WITH: Harrison Ford (Colonel Graff), Asa Butterfield (Ender Wiggin), Hailee Steinfeld (Petra Arkanian), Viola Davis (Major Gwen Anderson), Abigail Breslin (Valentine Wiggin), Nonso Anozie (Sergeant Dap) and Ben Kingsley (Mazer Rackham).At one point in “Ender’s Game,” the boy brainiac Ender Wiggin stands on a podium waving his arms. A vast, immersive image of outer space is spread out before him, and if you didn’t know better, you might think he was playing Wii on an Imax screen. It’s an amusingly self-reflexive moment in a humorless movie about children who play war games as part of their very grown-up military training. As he furiously moves spaceships and troops across computer screens, he looks, by turns, like a superexcited kid, an orchestra conductor, Mickey Mouse as the Sorcerer’s Apprentice and even a Christ figure. Childhood can be tough in movies, but rarely do screen children suffer for our sins as they do here.
Based on the 1985 science-fiction novel by Orson Scott Card, the movie envisions a future world ruled by a monolithic militaristic government that trains children to fight large insectlike extraterrestrials called Formics or buggers. When the story opens, Ender (Asa Butterfield) thinks he’s just another runt with a monitor jammed in his neck that allows the authorities, personified by Colonel Graff who, because he’s played by Harrison Ford, should have been called Gruff, and a psychologist, Major Anderson (Viola Davis), to observe each potential warrior’s words, moods and tears. Graff believes that Ender may be the child to lead them all, a sermon he preaches as Ender is tested first on Earth and then in the outer space battle school where the movie gets its game on.
It’s no surprise that Mr. Card’s novel, which he followed with several sequels, has sold a zillion copies. The charismatic leader, the divine child, the possible Christ figure or potential Hitler stand-in (according to one notorious, widely circulated reading): Ender Wiggin is an expediently malleable figure. In the novel, he is also, shades of the Spartans, 6 when he ships off to battle school, which puts a distinctly ugly spin on a scene in the book in which he methodically brutalizes a bully, kicking the other boy repeatedly, including in the face. Ender has logically decided that by crushing the other boy, he will prevent future attacks, a prophylactic philosophy that mirrors the authorities’ attitude toward the buggers. He’s 12 in the movie, which doesn’t make that beating any better.

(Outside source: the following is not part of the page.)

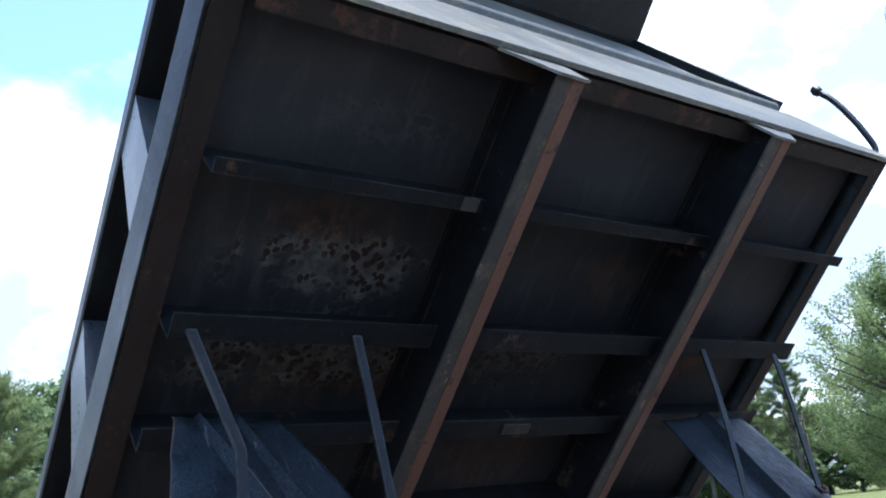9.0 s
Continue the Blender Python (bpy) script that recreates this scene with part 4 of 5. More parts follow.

It’s taken decades for “Ender’s Game” to reach the screen, and it’s hard not to think that it had to wait for the right anxious moment. In the 1950s, adolescent alienation meant Sal Mineo’s Christ figure dying in the embrace of his surrogate parents in “Rebel Without a Cause.” Many years and sad stories later, the kids are still not all right, and while much remains the same, much has changed, including the familiar reality of the child who kills. Like the kids in the “Harry Potter” franchise and in “The Hunger Games,” Ender and his schoolmates do have childish moments. Yet what’s striking about the children in these pop culture behemoths is that, unlike in “Rebel,” they aren’t allowed to pretend to be adults, because the world compels them to assume those roles.
The adults in “Ender’s Game” come off as exceedingly creepy, despite Mr. Ford’s strained avuncularity and Ms. Davis’s flooding eyes. Ender is singled out because he seems to be a natural leader, which in the logic of both the book and the movie means someone who imposes his will on enemy and friend alike. He’s rational and brutal, which is a harder sell on the screen, where every punch carries an unsettling intensity that the director, Gavin Hood, has trouble managing. Mr. Butterfield is one of those young performers whose seriousness feels as if it sprang from deep within. And while he’s an appealing presence, little Ender can’t help feeling like a pint-size psycho.
Mr. Hood, whose script winnows the novel into two hours of mostly action and a fair amount of talk, does better once the story shifts to space. (Ender’s home, where crammed bookshelves line one wall and his mother bustles alone in the kitchen like a 1950s housewife, has a pointless antediluvian quality.) Among the dividends are a barking sergeant, Dap (Nonso Anozie), and a giant geodesic-dome-like room in which trainees practice in zero gravity. It’s pleasant to watch these tiny untethered bodies float like cosmic motes and to follow Ender into an appealingly detailed animated computer game, in which he tumbles down a rabbit hole and discovers a mystery that will presumably only be fully solved in the sequels. His tribulations are likely not over.
“Ender’s Game” is rated PG-13 (Parents strongly cautioned). Genocidal violence and extreme fighting among children.